Still, the spree of billion-dollar valuations in the past few weeks shows us that something more is going on. That is where the terrible business of venture capital comes in. In the last five years ending in 2013, according to Cambridge Associates, venture capital's returns trailed the Standard & Poor's 500 index by 5.4 percentage points, earning 12.5 per cent a year against the S&P 500's 17.9 per cent. Venture capital trailed private equity firms even more, failing to justify the 10-year lockups and other fees that investors in venture capital funds must agree to. In this world, the top 10 per cent or so of venture capital firms, the elite, are the only ones that consistently perform well. That includes Andreessen Horowitz and Accel Partners. But even the storied Kleiner Perkins is struggling to keep up.

Yet every venture capital firm is trying to stay alive and in the game. And the only way to do so is to ride the herd and hope that you have the next Facebook or Uber. More than 40 per cent of venture capital’s investment so far this year was in software - mainly apps, according to the National Venture Capital Association. Venture capitalists are rushing to get in on the new, new thing, which just happens to be mostly apps and Uber knockoffs.

In this market, the crazy valuations are just the price of survival for venture capital firms. That’s how an online grocer like Instacart or WeWork can have billion-dollar valuations. These companies may have ideas that work, and if they do, the payoff is perhaps another Facebook. But more likely, everyone is overestimating market share and pushing assumptions to even get the privilege of investing.

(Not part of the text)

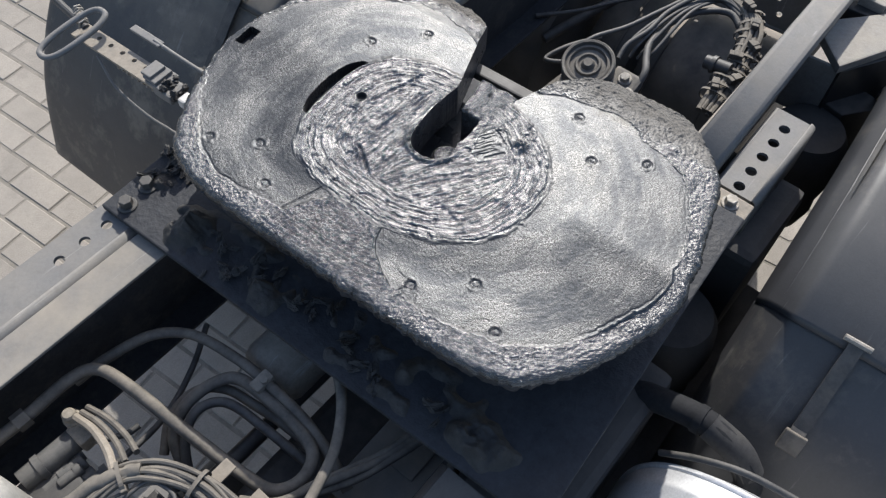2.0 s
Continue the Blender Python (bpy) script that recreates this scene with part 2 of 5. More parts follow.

So where does that leave us? It means that Uber may possibly end up justifying its huge valuation. Certainly, a lucky few in Silicon Valley will make billions of dollars. But the same Ubernomics is being applied across the board. It is impossible that all, indeed most, of these companies will succeed. And in the failure of these companies, some venture capital firms will be brought down, except for the lucky few that actually catch the successful Uber. There will be tears.